Hunting Digital Bugs by Putting Community Nit-Picking to Work
Readers of the TopCoder Blog may remember a recent article outlining an ambitious project being led by the Centers of Medicare and Medicaid Services (CMS) whose focus is tackling the issue of Medicaid fraud through a series of Open Innovation contests and challenges hosted on the TopCoder Platform. The CMS Provider Screening Innovator Challenge is now nicely underway and entering a few new phases that are worthy of discussion and showcase how an innovative approach to developing compliant design is being utilized within an Open Innovation community.
For those unaware of the aforementioned CMS project, it is a stellar example of tackling a very complex issue through Open Innovation and utilizing a process of atomizing the project into many smaller pieces to maximize results. As the graphic below represents, the overall CMS Provider Screening Innovator Challenge was broken down into approximately 130 separate and specialized contests ranging from architecture, to development, to testing and beyond.
On Point Read: 7 Reasons Open Innovation via Atomization Works
Hunting Bugs and the Power of Cognitive Surplus
At TopCoder we have a specialized contest dubbed Bug Hunts or in the singular form, a Bug Hunt. Like everything else at TopCoder, hunting bugs is also a contest. Competitors will dive deep into an architecture, a design user-interface, or a piece of functioning software and create a list of flaws they believe they have spotted. They have a set contest time frame to submit as many flaws as they believe they have uncovered. Reviewers then confirm if an actual flaw does exist and then credit the appropriate competitor – the one who submitted the flaw first – with the Bug Hunt victory. We utilize them – Bug Hunts – to help correct design UI flaws, traditional software bugs and beyond. Bug Hunts represent an incredibly efficient way to tackle a persistent issue in the digital world and by utilizing a contest format, the client gains much greater control with regards to time and budget spent searching for and identifying flaws. For our community members, some just have a knack for this sort of work and we’re glad to offer them the opportunity to put that skill-set to great use over and over again.
Repurposing Bug Hunts to Achieve Compliance in Design
For the CMS project discussed earlier, the idea behind Bug Hunts has been shaped to serve an entirely new purpose. A major challenge when creating digital assets for a government client is ensuring compliance with requirements, standards, legislation and regulations. Non-compliant design, architecture, user interfaces and more can cause major delays in production and can ultimately result in a lot more severe consequences than just a delay.
To help ensure compliant design, TopCoder is repurposing Bug Hunts in a brand new fashion. TopCoder community members are being asked to feverishly comb through various winning design submissions to spot flaws that would have triggered a compliance violation.

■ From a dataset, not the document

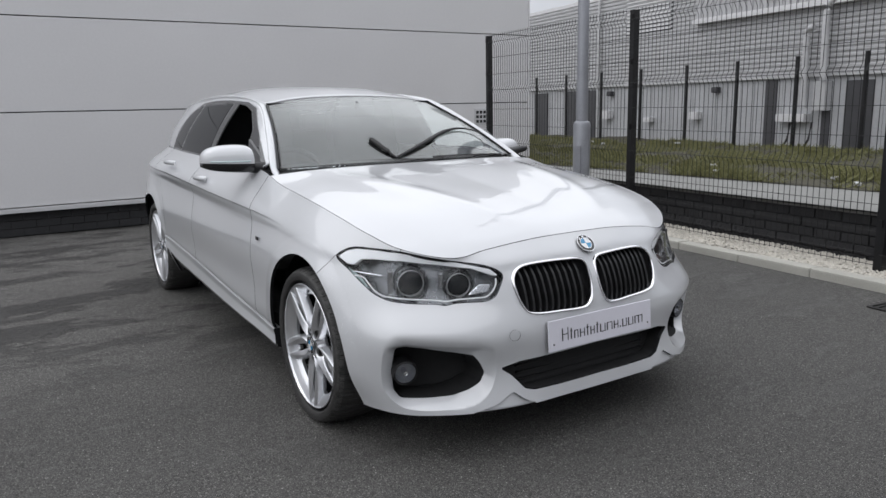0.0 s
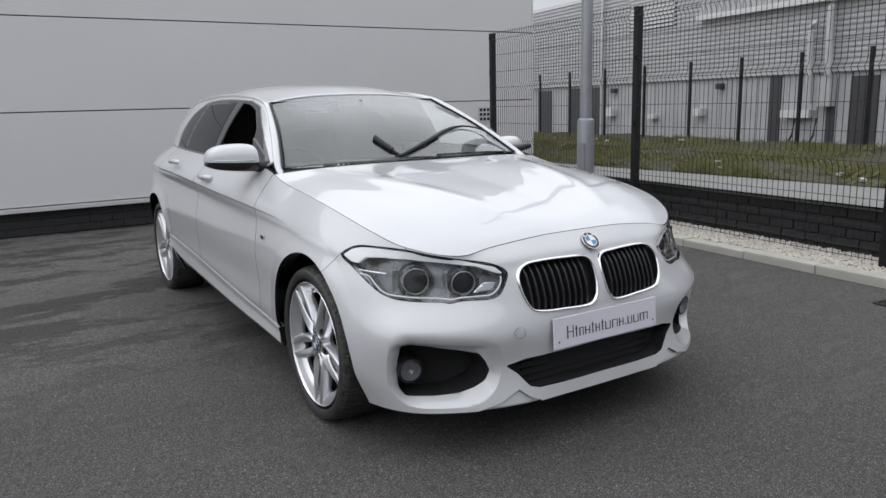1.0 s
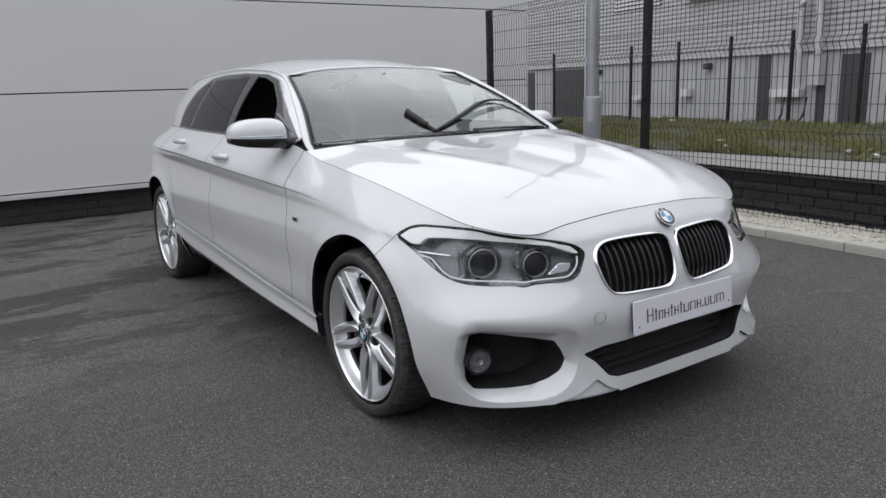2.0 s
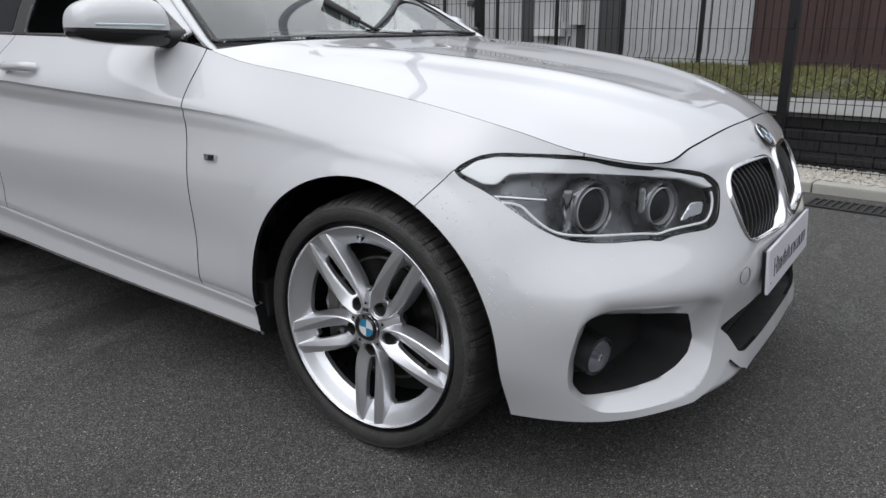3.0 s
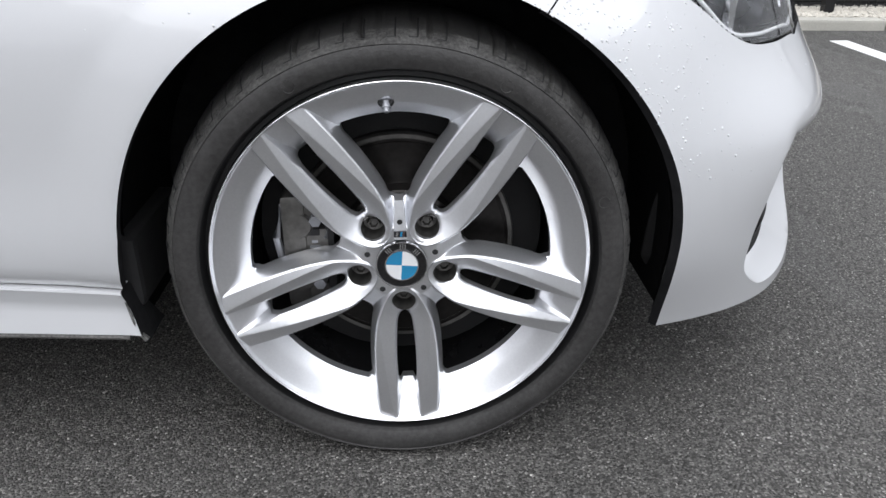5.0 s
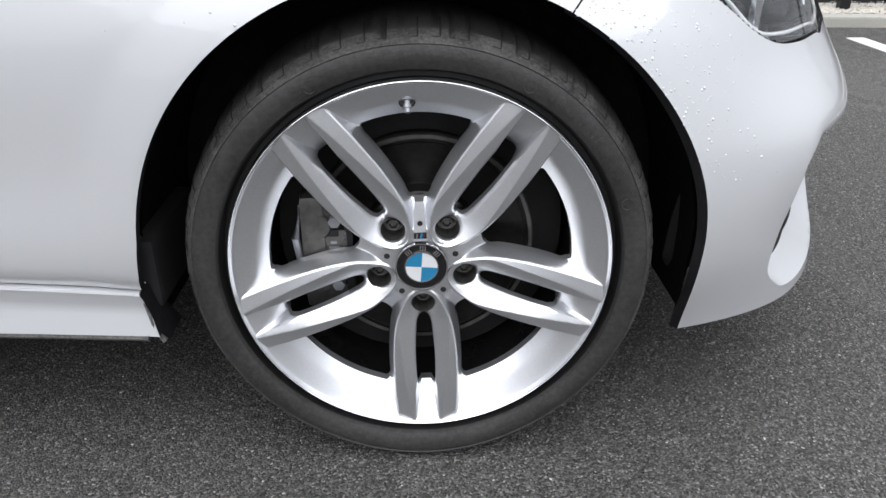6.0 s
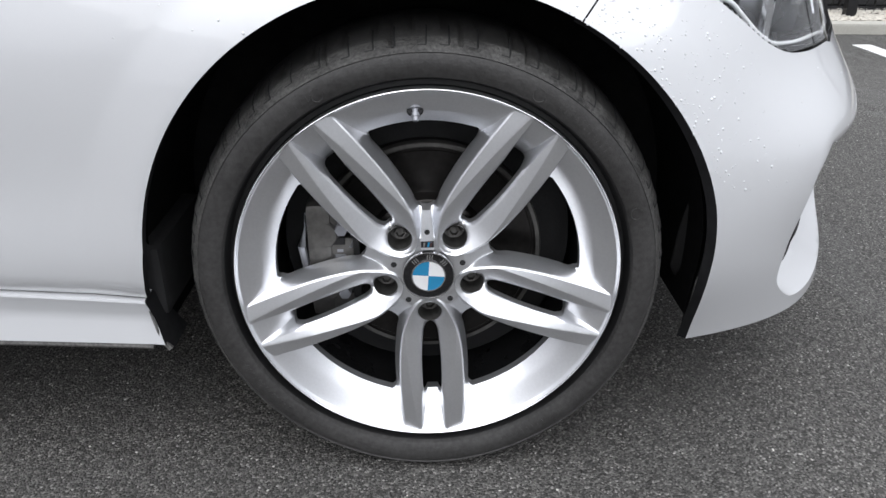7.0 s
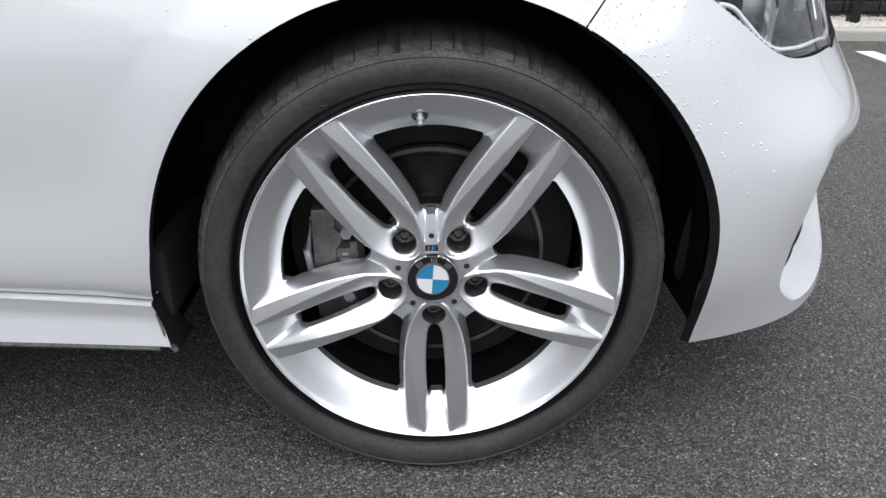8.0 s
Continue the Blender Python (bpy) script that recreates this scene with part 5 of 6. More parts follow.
# centre cap
roundel(pose(0, .0165, 0, 0, 0, 0) @ pose(0, 0, 0, 0, 4, 0), .0350, wheel)
for k in range(5):
    d = -90 + 72 * k
    c = dot_at(.0605, d)
    m = Matrix.Translation(c)
    wheel_part("bolt_seat", turned(bmesh.new(), [(.0163, .026), (.0155, .032), (.0145, .055), (.0, .057)], m, 32), STEEL, "dark bolt recess")
    wheel_part("wheel_bolt", turned(bmesh.new(), [(0, .046), (.0045, .046), (.0048, .049), (.0060, .042), (.0085, .042), (.0092, .046), (.0092, .057)], m, 6), STEEL, "wheel bolt", 20)
    c2 = dot_at(.0475, d + 36)
    if k != 2:
        wheel_part("balance_hole", turned(bmesh.new(), [(.0042, .0192), (.0039, .0182), (.0, .0180)], Matrix.Translation(c2), 16), DARK)
# small raised wedge with a coloured badge between the two upper arms
m = Matrix.Rotation(math.radians(-1.2), 4, "Y")
bm = bmesh.new()
outline = [(-.0108, .0372), (.0108, .0372), (.0100, .055), (.0070, .0890), (-.0070, .0890), (-.0100, .055)]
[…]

Community members will be paid for each confirmed flaw discovered and the competitor who finds the very most flaws will win the overall contest and take home the largest prize money reward.
Providing fun, short-term opportunities to our community in this way simply means many more eyes are on the hunt, working in a massively parallel fashion to locate existing flaws. In layman’s terms, this takes the art of nit-picking, which some individuals are quite good at, and wraps it in competition format, opening it up so many can contribute. Identifying design flaws at this early stage will save time and more importantly, will help ensure the very best, most compliant design moves forward and is utilized in the final outputs.
When you are working with a competitive and collaborative community, such as TopCoder, you can attack old challenges in brand new ways. We hope this innovative method to help ensure compliant design is a huge success for this CMS project and we promise to keep you posted as this 8 to 9 month long project rolls on.